In 2009, as the Obama administration was reeling from aftereffects of the crash, Greider wrote “Dismantling the Temple: How to Fix the Federal Reserve” (August 3/10, 2009), which outlined a plan for a more democratic, more transparent, and more effective Federal Reserve.

“A reconstituted central bank might keep the famous name and presidentially appointed governors, confirmed by Congress, but it would forfeit the mystique and submit to the usual standards of transparency and public scrutiny. The institution would be directed to concentrate on the Fed’s one great purpose—making monetary policy and controlling credit expansion to produce balanced economic growth and stable money. Most regulatory functions would be located elsewhere, in a new enforcement agency that would oversee regulated commercial banks as well as the “shadow banking” of hedge funds, private equity firms and others.

The Fed would thus be relieved of its conflicted objectives. Bank examiners would be free of the insiders pressures that inevitably emanate from the Fed’s cozy relations with major banks. All of the private-public ambiguities concocted in 1913 would be swept away, including bank ownership of the twelve Federal Reserve banks, which could be reorganized as branch offices with a focus on regional economies.

Altering the central bank would also give Congress an opening to reclaim its primacy in this most important matters. That sounds farfetched to modern sensibilities, and traditionalists will scream that it is a recipe for inflationary disaster. But this is what the Constitution prescribes: “The Congress shall have the power to coin money [and] regulate the value thereof.” It does not grant the president or the treasury secretary this power. Nor does it envision a secretive central bank that interacts murkily with the executive branch.”

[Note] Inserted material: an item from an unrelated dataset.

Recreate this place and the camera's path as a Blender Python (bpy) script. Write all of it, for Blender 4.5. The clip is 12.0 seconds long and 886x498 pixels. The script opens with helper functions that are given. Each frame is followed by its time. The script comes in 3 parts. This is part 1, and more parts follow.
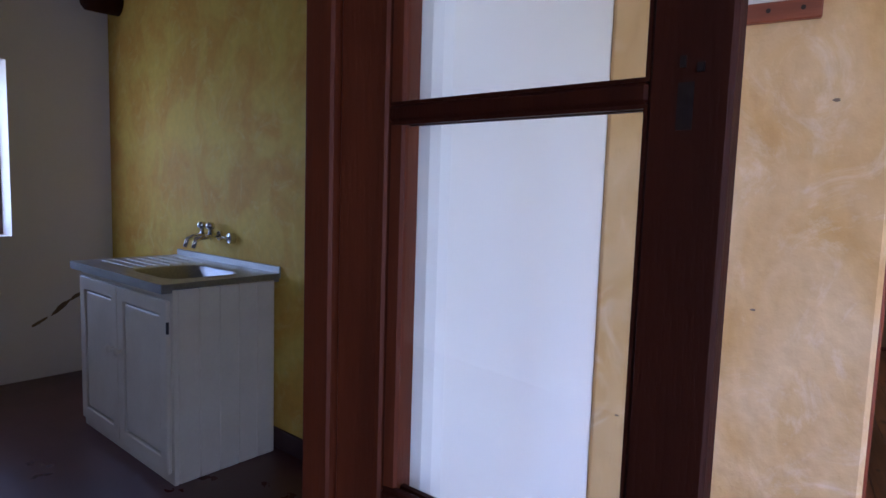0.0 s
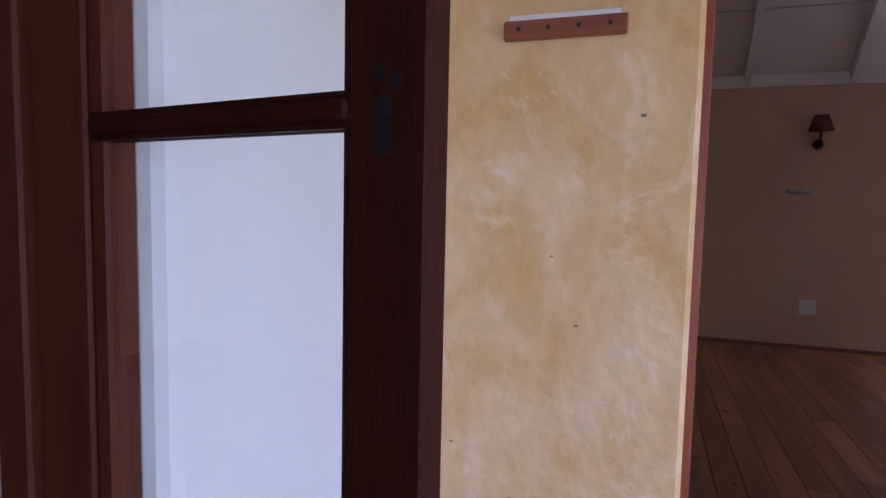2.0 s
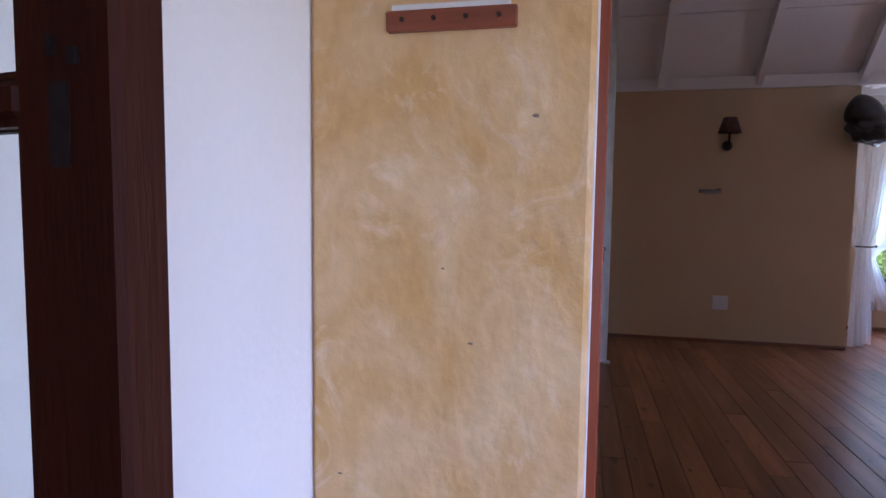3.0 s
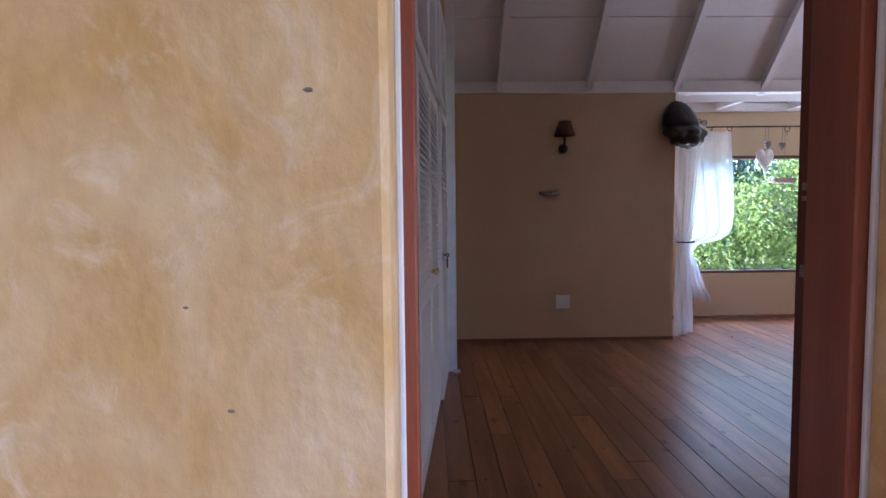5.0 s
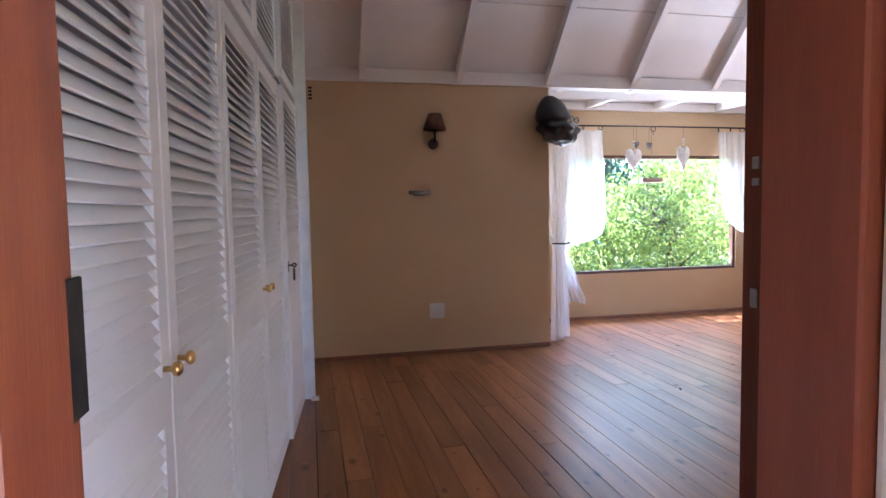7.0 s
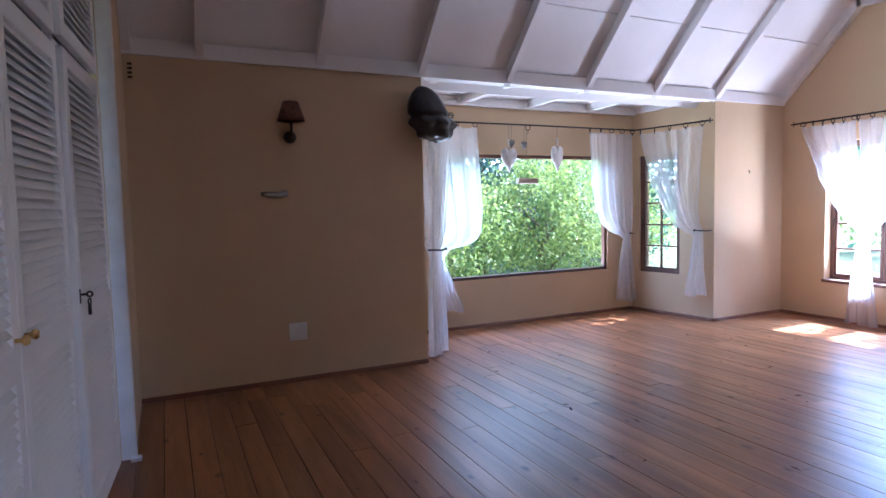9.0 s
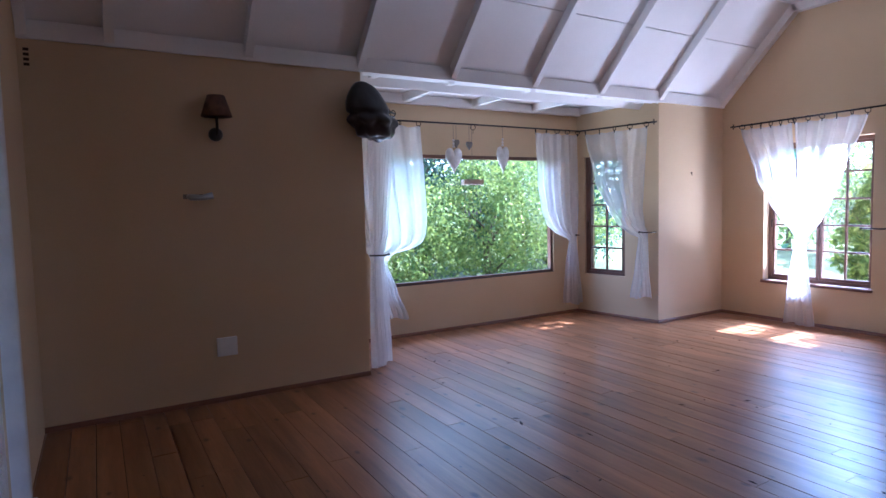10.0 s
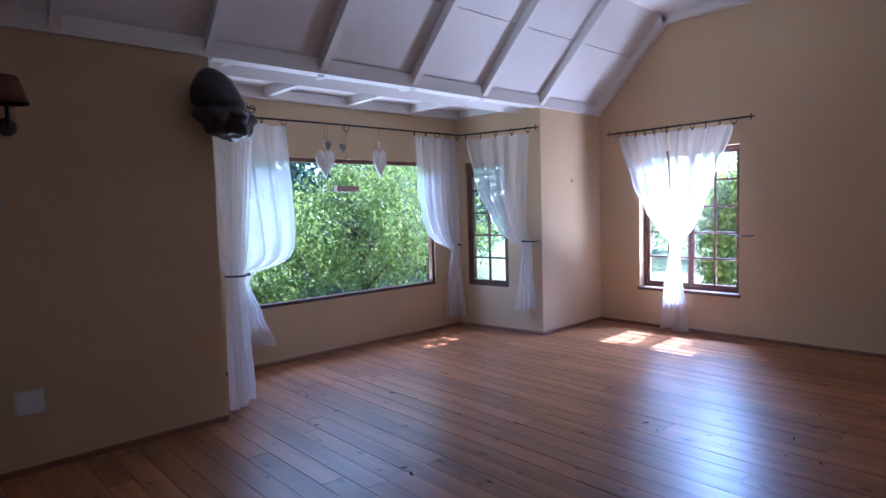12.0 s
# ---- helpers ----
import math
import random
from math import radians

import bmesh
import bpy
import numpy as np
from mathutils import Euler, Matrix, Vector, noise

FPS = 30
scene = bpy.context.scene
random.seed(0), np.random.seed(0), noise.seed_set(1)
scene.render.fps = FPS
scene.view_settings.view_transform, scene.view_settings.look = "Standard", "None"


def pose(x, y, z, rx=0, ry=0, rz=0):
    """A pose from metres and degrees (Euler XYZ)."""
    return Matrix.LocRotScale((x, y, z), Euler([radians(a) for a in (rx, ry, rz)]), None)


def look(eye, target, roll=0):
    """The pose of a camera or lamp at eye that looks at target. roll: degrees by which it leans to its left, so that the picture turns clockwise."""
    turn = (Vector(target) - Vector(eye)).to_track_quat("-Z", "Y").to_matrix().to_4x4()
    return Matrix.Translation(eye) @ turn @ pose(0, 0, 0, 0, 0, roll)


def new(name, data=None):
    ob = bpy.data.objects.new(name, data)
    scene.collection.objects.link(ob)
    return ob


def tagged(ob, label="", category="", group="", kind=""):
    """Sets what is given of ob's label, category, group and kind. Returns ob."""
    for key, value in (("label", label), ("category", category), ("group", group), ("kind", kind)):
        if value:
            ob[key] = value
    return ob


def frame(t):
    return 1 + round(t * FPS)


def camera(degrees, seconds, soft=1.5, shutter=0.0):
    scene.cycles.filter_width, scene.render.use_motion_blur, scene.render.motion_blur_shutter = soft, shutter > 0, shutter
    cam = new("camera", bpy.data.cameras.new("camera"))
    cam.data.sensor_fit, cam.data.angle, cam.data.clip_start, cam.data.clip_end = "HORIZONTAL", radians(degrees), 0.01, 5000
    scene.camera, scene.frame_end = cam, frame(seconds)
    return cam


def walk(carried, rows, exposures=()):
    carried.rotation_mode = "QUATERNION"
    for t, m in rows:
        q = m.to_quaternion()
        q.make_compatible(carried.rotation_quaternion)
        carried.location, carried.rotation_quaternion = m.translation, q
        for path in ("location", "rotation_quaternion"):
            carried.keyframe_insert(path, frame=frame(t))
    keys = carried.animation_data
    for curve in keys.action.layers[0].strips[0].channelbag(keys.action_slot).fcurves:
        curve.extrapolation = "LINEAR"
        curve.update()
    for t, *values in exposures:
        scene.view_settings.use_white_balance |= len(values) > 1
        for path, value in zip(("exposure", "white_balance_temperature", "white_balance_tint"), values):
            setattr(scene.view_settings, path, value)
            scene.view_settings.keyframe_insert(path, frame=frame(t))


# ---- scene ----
cam = camera(73.8, 12.0)
PATH = [
    (0, (-0.432, 0.097, 1.279), (-1.402, 1.836, 1.091), 1.8),
    (0.5, (-0.405, 0.121, 1.289), (-1.323, 1.888, 1.108), 1.7),
    (1, (-0.382, 0.151, 1.295), (-1.222, 1.958, 1.124), 1.6),
    (1.5, (-0.354, 0.199, 1.301), (-1.1, 2.047, 1.138), 1.3),
    (2, (-0.324, 0.267, 1.309), (-0.963, 2.155, 1.15), 1.2),
    (2.5, (-0.293, 0.349, 1.321), (-0.821, 2.272, 1.164), 0.9),
    (3, (-0.256, 0.417, 1.326), (-0.684, 2.365, 1.172), 0.7),
    (5, (-0.163, 0.755, 1.33), (-0.116, 2.75, 1.195), -0.6),
    (5.5, (-0.122, 0.867, 1.326), (0.079, 2.852, 1.191), -0.9),
    (6, (-0.048, 1.012, 1.328), (0.26, 2.983, 1.194), -1.0),
    (6.5, (0.012, 1.154, 1.315), (0.385, 3.114, 1.182), -1.0),
    (7, (0.055, 1.316, 1.315), (0.492, 3.263, 1.183), -1.0),
    (7.2, (0.055, 1.396, 1.319), (0.534, 3.333, 1.188), -0.9),
    (9, (0.259, 1.913, 1.345), (1.106, 3.719, 1.204), -1.3),
    (9.5, (0.321, 2.006, 1.331), (1.246, 3.774, 1.193), -1.3),
    (10, (0.392, 2.139, 1.367), (1.403, 3.859, 1.222), -1.4),
    (10.5, (0.44, 2.251, 1.369), (1.559, 3.902, 1.223), -1.4),
    (11, (0.505, 2.364, 1.368), (1.71, 3.953, 1.219), -1.5),
    (11.5, (0.602, 2.502, 1.381), (1.878, 4.034, 1.233), -1.6),
    (12, (0.695, 2.622, 1.413), (2.046, 4.09, 1.272), -1.6),
]
EXPOSURES = [(0.0, 3.2, 4900, 30), (2.5, 3.15, 4950, 31), (5.0, 3.35, 5000, 27), (7.0, 4.15, 5300, 24), (9.0, 3.45, 4850, 25), (12.0, 2.75, 4650, 26)]
walk(cam, [(t, look(eye, target, roll)) for t, eye, target, roll in PATH], EXPOSURES)

# ---- world, sun and lamps ----
world = bpy.data.worlds.new("sky")
scene.world = world
world.use_nodes = True
wn = world.node_tree.nodes
sky = wn.new("ShaderNodeTexSky")
sky.sky_type = 'NISHITA'
sky.sun_disc = False
sky.sun_elevation = radians(52)
sky.sun_rotation = radians(92)
world.node_tree.links.new(sky.outputs[0], wn["Background"].inputs[0])
wn["Background"].inputs[1].default_value = 0.15

sun_data = bpy.data.lights.new("sun", 'SUN')
sun_data.energy = 5.0
sun_data.angle = radians(0.5)
sun_data.color = (1.0, 0.95, 0.86)
sun = new("sun", sun_data)
sun.matrix_world = look((12, 5.9, 7.0), (12 - 0.615, 5.9 - 0.02, 7.0 - 0.788))


def area_lamp(name, eye, target, w, h, power, color=(0.80, 0.90, 1.0)):
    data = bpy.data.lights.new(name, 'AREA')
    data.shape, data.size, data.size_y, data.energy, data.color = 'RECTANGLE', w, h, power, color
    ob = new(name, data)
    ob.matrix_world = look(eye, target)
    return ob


# fill lamps in unseen openings added beside and behind the start; kitchen window daylight
area_lamp("passage_side_fill", (1.78, 0.82, 0.62), (-0.8, 1.0, 0.62), 0.85, 1.1, 0.75, (0.88, 0.92, 1.0))
area_lamp("passage_back_fill", (1.17, -1.63, 0.80), (-0.1, 1.6, 0.75), 0.8, 1.4, 1.75, (0.92, 0.91, 1.0))
area_lamp("kitchen_daylight", (-4.88, 1.58, 1.50), (-3.4, 2.3, 1.5), 0.8, 0.95, 0.8, (1.0, 0.96, 0.88))
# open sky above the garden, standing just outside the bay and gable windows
area_lamp("bay_daylight", (4.05, 8.95, 2.75), (3.9, 5.2, 0.3), 2.4, 0.9, 14, (0.76, 0.88, 1.0))
area_lamp("gable_daylight", (8.35, 5.50, 2.75), (4.8, 5.0, 0.2), 1.2, 0.9, 95, (0.56, 0.76, 1.0))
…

Finally, in a superb November 2012 essay, “The Fed and the Silence of the Left,” Greider encouraged progressives to be more vocal in their support for the Federal Reserve’s efforts to stimulate the economy, especially at a time when conservative voices were trying to convince chairman Ben Bernanke to cut back. Greider approved of Bernanke’s attempts to stimulate lending and spending, but asked “what else can the Fed chair do?” His answer offers many ideas Yellen could consider as a way to take the Fed in a more progressive, democratic direction. “Instead of pumping more money into the banking system,” Greider wrote, “the chairman should figure out how to get it to the sectors of commerce or industry that really need it.” The Fed, he continued,

“…could use its regulatory muscle to unfreeze the risk-averse bankers who are still unwilling to lend—the same bankers whose reckless risk-taking nearly brought down the entire system four years ago. The Fed could create special facilities for directed lending (just as it did for the imperiled banking system) that gets the banks to relax lending terms for credit-starved sectors like small business. If bankers refuse to play, it could offer the same deal to financial institutions that are not banks.

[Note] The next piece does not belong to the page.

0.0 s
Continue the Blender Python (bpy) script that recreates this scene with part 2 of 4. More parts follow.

The Fed could help restart the enfeebled housing sector by collaborating on debt reduction for the millions of underwater home mortgages. It could help organize and finance major infrastructure projects, like modernizing the national electrical grid, building high-speed rail systems and cleaning up after Hurricane Sandy—public works that create jobs the old-fashioned way. The Fed could influence the investment decisions of private capital by backstopping public-private bonds needed to finance the long-neglected overhaul of the nation’s common assets.”

With Yellen’s installation as the first-ever chairwoman of the Federal Reserve expected in January, one thing is certain: should she fail to steer the bank in a more progressive direction, it won’t be for a lack of actionable ideas.